У Мнемидиса было сколько угодно времени, по крайней мере, так ему казалось. И он мог позволить себе не спешить. Но когда его взгляд упал на телефонную будку, он немедленно вспомнил, что пока еще не знает точного адреса Констанс. Вскоре он отыскал его в разделе торговли и медицины и прочитал два раза, чтобы получше запомнить.

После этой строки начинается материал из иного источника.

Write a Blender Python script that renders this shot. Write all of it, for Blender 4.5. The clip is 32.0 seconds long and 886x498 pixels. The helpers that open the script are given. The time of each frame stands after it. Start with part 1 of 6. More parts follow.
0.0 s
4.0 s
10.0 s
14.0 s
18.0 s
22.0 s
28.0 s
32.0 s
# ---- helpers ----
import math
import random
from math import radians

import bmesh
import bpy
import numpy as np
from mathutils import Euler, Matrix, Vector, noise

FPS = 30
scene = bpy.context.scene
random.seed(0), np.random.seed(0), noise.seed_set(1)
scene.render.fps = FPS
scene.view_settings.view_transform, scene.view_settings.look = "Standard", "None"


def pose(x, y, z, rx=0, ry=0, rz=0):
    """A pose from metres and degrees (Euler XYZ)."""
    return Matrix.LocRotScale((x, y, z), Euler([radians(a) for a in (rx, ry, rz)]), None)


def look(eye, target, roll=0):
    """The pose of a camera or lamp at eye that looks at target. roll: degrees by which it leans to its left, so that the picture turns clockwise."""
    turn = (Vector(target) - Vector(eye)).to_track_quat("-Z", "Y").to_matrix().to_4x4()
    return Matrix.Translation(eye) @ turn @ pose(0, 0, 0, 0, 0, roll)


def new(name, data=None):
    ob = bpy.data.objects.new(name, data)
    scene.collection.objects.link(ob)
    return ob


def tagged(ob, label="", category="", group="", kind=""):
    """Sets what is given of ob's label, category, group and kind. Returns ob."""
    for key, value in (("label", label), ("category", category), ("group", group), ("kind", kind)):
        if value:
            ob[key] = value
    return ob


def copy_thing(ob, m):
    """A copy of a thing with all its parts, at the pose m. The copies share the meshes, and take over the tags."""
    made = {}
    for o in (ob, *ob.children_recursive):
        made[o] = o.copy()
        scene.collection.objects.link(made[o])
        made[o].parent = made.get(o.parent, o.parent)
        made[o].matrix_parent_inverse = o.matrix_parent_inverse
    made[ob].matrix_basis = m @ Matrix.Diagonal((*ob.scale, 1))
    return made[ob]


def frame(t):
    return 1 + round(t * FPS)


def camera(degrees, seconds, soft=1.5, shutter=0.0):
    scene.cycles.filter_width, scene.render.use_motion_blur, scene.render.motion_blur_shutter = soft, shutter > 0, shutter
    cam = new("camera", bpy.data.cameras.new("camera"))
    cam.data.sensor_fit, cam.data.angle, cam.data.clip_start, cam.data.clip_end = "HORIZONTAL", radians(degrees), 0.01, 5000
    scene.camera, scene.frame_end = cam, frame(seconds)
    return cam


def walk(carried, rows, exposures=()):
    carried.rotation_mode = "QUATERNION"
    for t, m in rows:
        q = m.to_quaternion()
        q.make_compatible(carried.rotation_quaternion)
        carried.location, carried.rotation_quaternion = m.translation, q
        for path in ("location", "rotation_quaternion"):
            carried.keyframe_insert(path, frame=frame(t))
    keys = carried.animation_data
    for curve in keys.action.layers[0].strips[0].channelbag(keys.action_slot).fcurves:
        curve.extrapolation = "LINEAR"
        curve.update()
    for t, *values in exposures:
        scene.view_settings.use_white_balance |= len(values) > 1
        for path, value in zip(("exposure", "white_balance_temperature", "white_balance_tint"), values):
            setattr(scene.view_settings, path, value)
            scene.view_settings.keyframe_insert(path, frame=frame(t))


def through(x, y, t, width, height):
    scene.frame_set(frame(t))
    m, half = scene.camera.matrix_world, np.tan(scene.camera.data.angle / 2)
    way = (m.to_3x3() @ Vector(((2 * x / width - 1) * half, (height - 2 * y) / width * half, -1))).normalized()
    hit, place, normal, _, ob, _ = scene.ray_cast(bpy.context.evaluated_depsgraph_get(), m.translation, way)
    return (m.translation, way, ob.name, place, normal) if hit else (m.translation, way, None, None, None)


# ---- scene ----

К ней он отправится, когда почувствует себя готовым совершить возмездие, ведь эта женщина дурно обращалась с ним как морально, так и физически. Мнемидис закрыл глаза, старательно запоминая адрес Констанс.
Глава пятая
Возвращение
Вернувшись после своего сравнительно недолгого отсутствия, Констанс поняла, что в ее маленьком кругу не все по-прежнему. Неизменными были «одиннадцатичасовки» Тоби и Сатклиффа, однако компания «биллиардистов», как их окрестил Сатклифф, уже грозила превратиться в неформальный клуб, пополнившись новыми членами. Блэнфорд перебрался в инвалидное кресло с откидывающейся спинкой, которую он мог регулировать сам, если уставал или хотел поспать. Он обнаружил, что обстановка в клинике как нельзя лучше подходит для работы, а также что с Сатклиффом лучше спорить, когда он не очень сосредоточен и позволяет своим мыслям витать где-то далеко, не ожидая коварного выпада. Как ни парадоксально, самые интересные идеи приходили ему в голову, когда он думал о чем-то другом — они словно сами по себе сваливались на него неизвестно откуда: все художники испытывают нечто подобное, получая озарения как счастливый дар из внешнего пространства. К «биллиардистам» присоединился Макс, который странным образом чувствовал себя одиноко в Женеве и был рад возобновить старые знакомства. Он отлично играл в пул и, хотя стал йогом, не очень-то изменился, поэтому над ним добродушно подшучивали, а он был очень застенчив, всегда был таким, несмотря на крикливую униформу, придуманную лордом Галеном. Старый, мрачный, обветшавший бар обрел новую жизнь. Одряхлевший старик, которому было не под силу вести дела, позвал на помощь племянницу или невестку, тотчас предложившую съедобные блюда и лучшие марки виски и джина, чтобы завлечь посетителей. И это не замедлило дать плоды. Среди новых завсегдатаев были два секретаря, работавшие на Тоби, и даже Райдер, начальник Сатклиффа, который после несчастного случая с женой стал довольно много пить. Более того, он испытывал трепет, как он сам заявлял, перед все чаще встречающимися «артистами», тогда как сам он представлял собой «обыкновенного примитивного чиновника». Стоило ему заговорить о своих сомнениях, как Сатклифф грубо обрывал его. — Неправильное слово, правильно — аутисты. Мне известно, что животное не обучено приличным манерам и понятия не имеет о высокой культуре, тем не менее, оно готово мириться со своей вульгарностью. В положении парвеню есть свои преимущества, его не очень-то подпускают к себе люди, которые отравлены избытком культуры. На самом деле, бедняга художник, что старый пердюжник, принадлежит к вымирающим особям, и ему требуется уют некоей резервации. Его вознаграждения хранятся в тайне. Он принадлежит к Безвольному Меньшинству!